Monday, October 20, 2008

Day 5: If Dewey

If Dewey is a normal boy, raised in the suburbs outside of Seattle, and not of the river brethren in Pennsylvania, what do I need to know about him and his family that I didn't know before?

1) What are his earliest memories, and do those relate to his being gay?
2) What religion is his family? Why do they react so strongly when he comes out?
3) What relationships did he have with other kids growing up, since his hometown is far less monotype than the river brethren community would have been?
4) Does he have favorite foods?
5) Does he move to Seattle to go to school, but is cut off financially, and so must fend for himself (causing him to move into the house)?
6) Does he pick up an odd-job at the Farmer's Market?
7) Could the farmer's market be a more central crux? A new, downtown market, something Muriel is helping to start? Something that connects them all from Day 1?
8) For that matter, is Chigger a closet-case?

I wonder if the story does become more about creating family than about the individual senses of loss the earlier drafts focused on? I've always like the knotty elegance of three.

Something to consider when I open the story again - tonight? tomorrow - and see what I can find. And thanks again to Leslie Pietrzyck for jump-starting me back into Dewey's world.

Friday, October 17, 2008

Day 4: What About This?

Last night's class was such an unexpected treat. I say "unexpected" only because I am still reeling from jetlag and culture shock back at the office. "Such a treat," I say, because Leslie, our instructor, took us through a number of exercises (we writers call them "generative prompts" because we're fancy) that broke down our expectations about writing, and narrative, and connectivity, and then helped us rebuild them in unexpected (there's that word again) ways.

It got me thinking. Since I've been feeling this real reluctance to publish 150 words of my own, precious, pre-born prose each day, might it be freeing to simply complete a "prompt" a day -- something more free, more unhindered, expectation-free?

There are plenty of places to find prompts online and on the shelf of writing books I keep near my desk.

Maybe that's the trick?

150 words a day, completely unexpected, completely free?
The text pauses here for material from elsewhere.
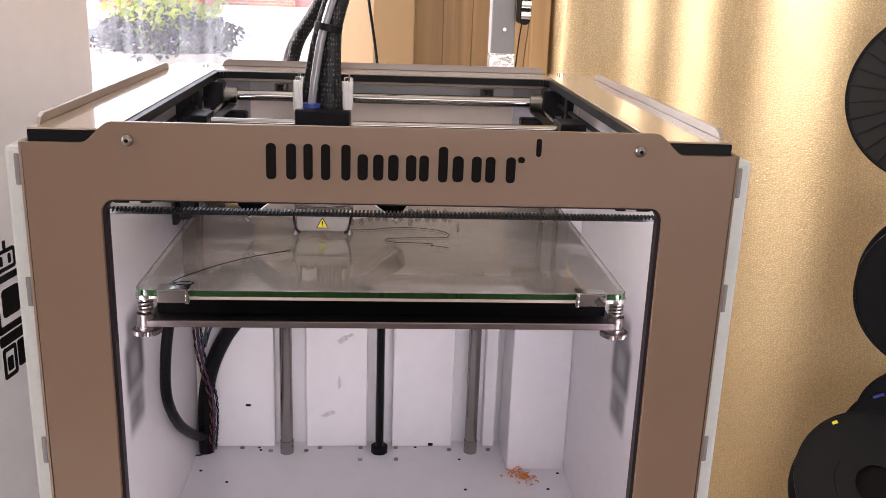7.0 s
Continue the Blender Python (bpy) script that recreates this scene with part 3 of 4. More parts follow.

Thursday, October 16, 2008

Day 3 - Relief

TODAY, I'm off the hook. I'm taking a class at the Writer's Center tonight--a 2 1/2 hour course designed to shake up my creative mind and get me writing.  

So I'm sure to generate well more than my required 150 words. Whew.

Wednesday, October 15, 2008

Day Two - Family Myths

On my father's side of the family, we have a story that has become something of a myth.

Over forty years ago, my father's brother and his wife, lifelong Presbyterians from New Jersey, adopted three Inuit siblings from Canada.  It may have been three Eskimo siblings from Alaska, but the details were something woven into my childhood, as were the lives of my three older cousins Carol, Larry, and Vernon.  We saw each other each Christmas and Easter, and spent a week every summer in a rambling, salt-crusted house on the Jersey shore.

Over the years, it became clear the my aunt and uncle had a difficult, and charged relationship with their adopted kids.  Carol, the eldest, fought haggard and shrill with Aunt Betty; one year, when we visited, Carol showed my older sister and I her room.  The walls were covered in an angry scrawl of red and black permanent marker, a list in Betty's handwriting of the many, many things that Carol did wrong.  Two years later, we visited Carol at a short-stay mental retreat at the end of a long line of evergreen trees.  She was quieter, then, duller.  We took her to a silver-clad deli for an awkward lunch.

Tuesday, October 14, 2008

Day 1 - Part 2

For the record, I did write a whole passel of new words (is "passel" even a word?), and began a major revision to The Tree Museum that I'm quite excited about.  

The idea (tossing 3 characters, focusing much more closely on one character's journey, and weaving into two of the existing characters to explore what makes a family in a fractured world) feels right, and has been gestating for months. 

It came to me very clearly in Barcelona one morning, post-the wedding when FAMILY, in all its full-cap glory, was so brightly at the front of my mind.

Wish me luck.

Day 1 - Category Unknown

When she first entered the office, she was relieved by how mildly grubby it was.


-Wow.  Day one, and already, I'm having these massive misgivings about posting writing online.  The above sentence could be a re-opening of the Muriel story, but as I was writing it,  I felt, pretty powerfully, that I should not be posting these pre-writings, personal writings, fictional writings online.  

I've struggled a bit with the whole online thing of late anyway.  As lovely as it has been to connect with folks re: Facebook while in Spain (no internet in Morocco, until we found a cafe, by which time we'd decided that the disconnection was worth more than checking in), I've also been feeling as if the clutter of it all -- life -- is one of the reasons (excuses) I haven't been writing.

Should I keep these "150 words" to myself each morning?  Will I even stick to it without the potential embarrassment of a "no-show"?